Librarians a Part of 65 Percent Rule?
Texas moves closer to classifying librarians as instructional expenses; final decision in July
By Laura B. Weiss -- School Library Journal, 5/1/2006
It may be a bit early to pop open the champagne, but Texas librarians are celebrating their state’s decision to fund media specialists’ salaries and materials under its 65 percent solution rule. If officially adopted, Texas will be the first state to classify school librarians as instructional expenses, meaning they now qualify for a portion of the nearly $1 billion in expenditures that will be made available for classrooms.
Governor Rick Perry’s executive order that school districts spend at least 65 cents of every dollar on classroom instruction must first pass through 30 days of public comments, and librarians are hoping that their inclusion in the rule will become final in July.
“We are very pleased that the [Texas education] commissioner has decided to include us in the draft rule,” says Gloria Meraz, spokeswoman for the Texas Library Association, cautiously adding that things could change during the rule’s 30-day comment period.

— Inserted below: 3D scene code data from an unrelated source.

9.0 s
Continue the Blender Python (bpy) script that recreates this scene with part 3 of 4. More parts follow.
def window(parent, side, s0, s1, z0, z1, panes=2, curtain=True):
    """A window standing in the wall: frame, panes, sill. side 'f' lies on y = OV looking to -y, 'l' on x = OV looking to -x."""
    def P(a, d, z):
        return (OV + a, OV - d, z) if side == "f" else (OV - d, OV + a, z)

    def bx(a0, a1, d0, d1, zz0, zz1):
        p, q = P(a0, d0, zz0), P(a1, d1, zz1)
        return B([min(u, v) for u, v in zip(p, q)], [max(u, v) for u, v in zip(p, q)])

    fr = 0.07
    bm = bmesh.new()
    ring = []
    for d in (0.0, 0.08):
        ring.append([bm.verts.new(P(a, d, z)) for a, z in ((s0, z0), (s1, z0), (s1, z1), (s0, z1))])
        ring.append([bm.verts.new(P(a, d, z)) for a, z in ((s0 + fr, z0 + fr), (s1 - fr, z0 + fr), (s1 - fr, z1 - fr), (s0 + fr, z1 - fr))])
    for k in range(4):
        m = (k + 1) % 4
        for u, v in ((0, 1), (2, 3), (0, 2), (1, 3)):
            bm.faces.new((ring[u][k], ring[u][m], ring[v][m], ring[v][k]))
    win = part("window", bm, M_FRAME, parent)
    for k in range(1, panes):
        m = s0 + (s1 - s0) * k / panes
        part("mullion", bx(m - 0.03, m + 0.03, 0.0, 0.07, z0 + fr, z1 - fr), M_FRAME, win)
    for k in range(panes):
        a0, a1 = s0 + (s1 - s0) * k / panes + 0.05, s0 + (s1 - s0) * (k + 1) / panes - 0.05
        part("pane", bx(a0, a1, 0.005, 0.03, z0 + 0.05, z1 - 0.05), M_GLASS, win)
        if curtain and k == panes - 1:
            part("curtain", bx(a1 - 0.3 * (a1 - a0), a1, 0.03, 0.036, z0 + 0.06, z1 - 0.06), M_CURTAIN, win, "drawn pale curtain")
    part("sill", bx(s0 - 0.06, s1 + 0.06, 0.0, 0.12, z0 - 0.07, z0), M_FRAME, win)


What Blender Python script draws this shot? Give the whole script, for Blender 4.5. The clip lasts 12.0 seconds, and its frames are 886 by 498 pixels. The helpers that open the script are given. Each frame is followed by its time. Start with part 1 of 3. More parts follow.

State Education Commissioner Shirley Neeley, who is in charge of carrying out Perry’s executive order, agreed on April 6 to classify school librarians as in-class instruction, says Rita Chase, the Texas Education Agency’s acting managing director of school financial audits, who helped draft the rule.
Under the current plan, the 65 percent requirement will be phased in over three years at 55 percent for the 2006 to 2007 academic year, 60 percent for the 2007 to 2008 academic year, and 65 percent for the 2008 to 2009 academic year, Chase says.
Texas media specialists lobbied hard to be included in the formula’s definition of in-classroom instruction. Under the National Center for Education Statistics’ definition of in-class instruction, the guideline used to craft the controversial 65 percent formula, teachers and instructional aides are included—but not school librarians.
“We know that school librarians are teachers, and what we needed the state to do was recommend in [its] policy that librarians are teachers,” Meraz says.
If the rule doesn’t get derailed by massive changes, it will go into effect July 16, says Chase. “I don’t think there’s going to be any contention against” including school libraries, but with the Texas state legislature in session, it’s hard to predict the final outcome, Chase says.
In a display of grass-roots lobbying, a group of Texas school librarians sounded the alarm about the 65 percent rule last winter by launching a Web site (www.geocities.com/txschlibrarian) to alert fellow state librarians that their funding was in jeopardy and to ask them to write letters of protest to the education commissioner and governor.
Texas school districts spend 54 percent of their budgets in the classroom. First Class Education, a national interest group behind the 65 percent movement, purports that billions of dollars will be available for teachers and kids if all states raised that amount to at least 65 percent. So far, only three other states—Kansas, Louisiana, and Georgia—have adopted the 65 percent rule.